David Poehlman david.poehlman at handsontechnologeyes.com
Wed Jul 19 16:06:42 EDT 2006


Compared to the oasis, they are complex.  For instance, to sset the  
alarm on my 6620, I have to press the menu bbutton, find the extras  
folder, open it, find the clocck, open it, choose options, activate  
set alarm, type in the digits, clickk done, exit exit....
It's doable, just unweildy.  Of course, that's an unfaiir comparison,  
the oasis has no alarm.  HHowever, my main ppoint of comparison is  
that the oasis is simple and basic and embedded.  My 6620 is feature  
rich but complex and had to have talks loaded on it.

On Jul 19, 2006, at 3:25 PM, Farhan wrote:

How are the menus complex in a symbian based phone?
I'm not trying  to attack you or anything, i'm generally curious, I  
had know problem figuring out how to use my phone the first day I got  
it.
On 7/19/2006 at 14:24 David Poehlman said
Michael,

I also own a nokia 6620 phone.  I use that one too.  The issue I have
with itt is that it just does too much that I'll never do or not much
and the layout is complex and the menus are way complex.

On Jul 19, 2006, at 8:04 AM, Michael Whapples wrote:

There are alternatives to the Owasys which offer the same functionality
(possibly more), such as a symbian phone and talks. Maybe in your
case the
cost difference was greater, but for me buying a symbian phone and
talks was
only marginly more expensive than a Owasys (my feeling was the little
extra
was worth having a phone which has a large user base, should have
very few
bugs, and if any updates are needed can be done locally and not mean
I will
be without my phone for any significant time, plenty of extras
available if
I wanted something for my phone (and not just nokia originals), and the
specialist bit could be removed if there was any problem caused by that
leaving me with
a fully functional phone).

While all that seems very negative about it, I will accept for some an
Owasys may be the correct choice (may be you fall in that category), but
equally I feel that some choose it for the wrong reason (I am
struggling to
find quite the wording I want, reasons such as it is what they
believe is
accessible to them, because they think things with a screen has been
visually designed so could never be accessible).

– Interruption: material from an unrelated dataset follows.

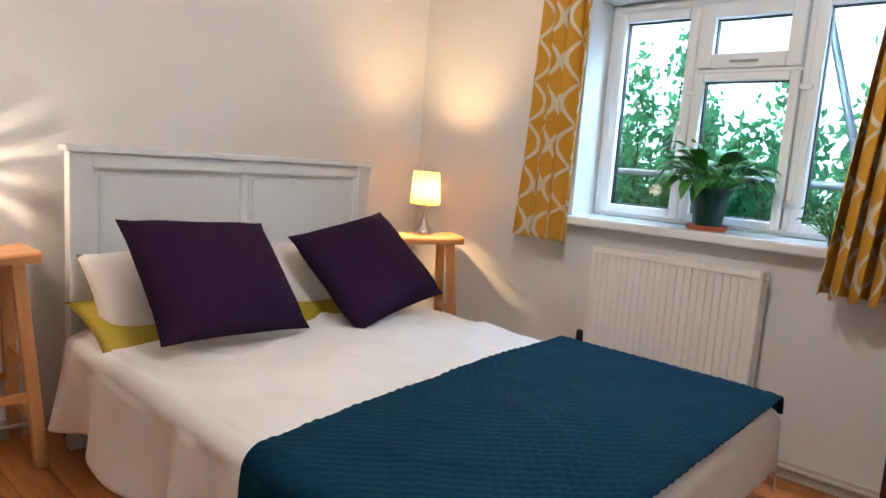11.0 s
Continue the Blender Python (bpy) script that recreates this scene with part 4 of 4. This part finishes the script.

I feel I now need to try and restrain myself as I am getting close to my
strong feelings, and I don't really feel this is really sufficiently on
topic for this list. We may just have to agree to differ on this if
anyone
disagrees with what I have said.

From
Michael Whapples
----- Original Message -----
From: "David Poehlman" <david.poehlman at handsontechnologeyes.com>
To: "Speakup is a screen review system for Linux."
<speakup at braille.uwo.ca>
Sent: Tuesday, July 18, 2006 11:13 AM
Subject: Re: Re[2]: Owasys 22C Screenless Cellphone


> I will buy and use off the shelf products when possible.  In our case
> tthough, we needed the functionality.
>
> It's new, many things start out as new.  Hopefully it'lll catch on
> and
> then we'll have a product we can use that is truly embedded.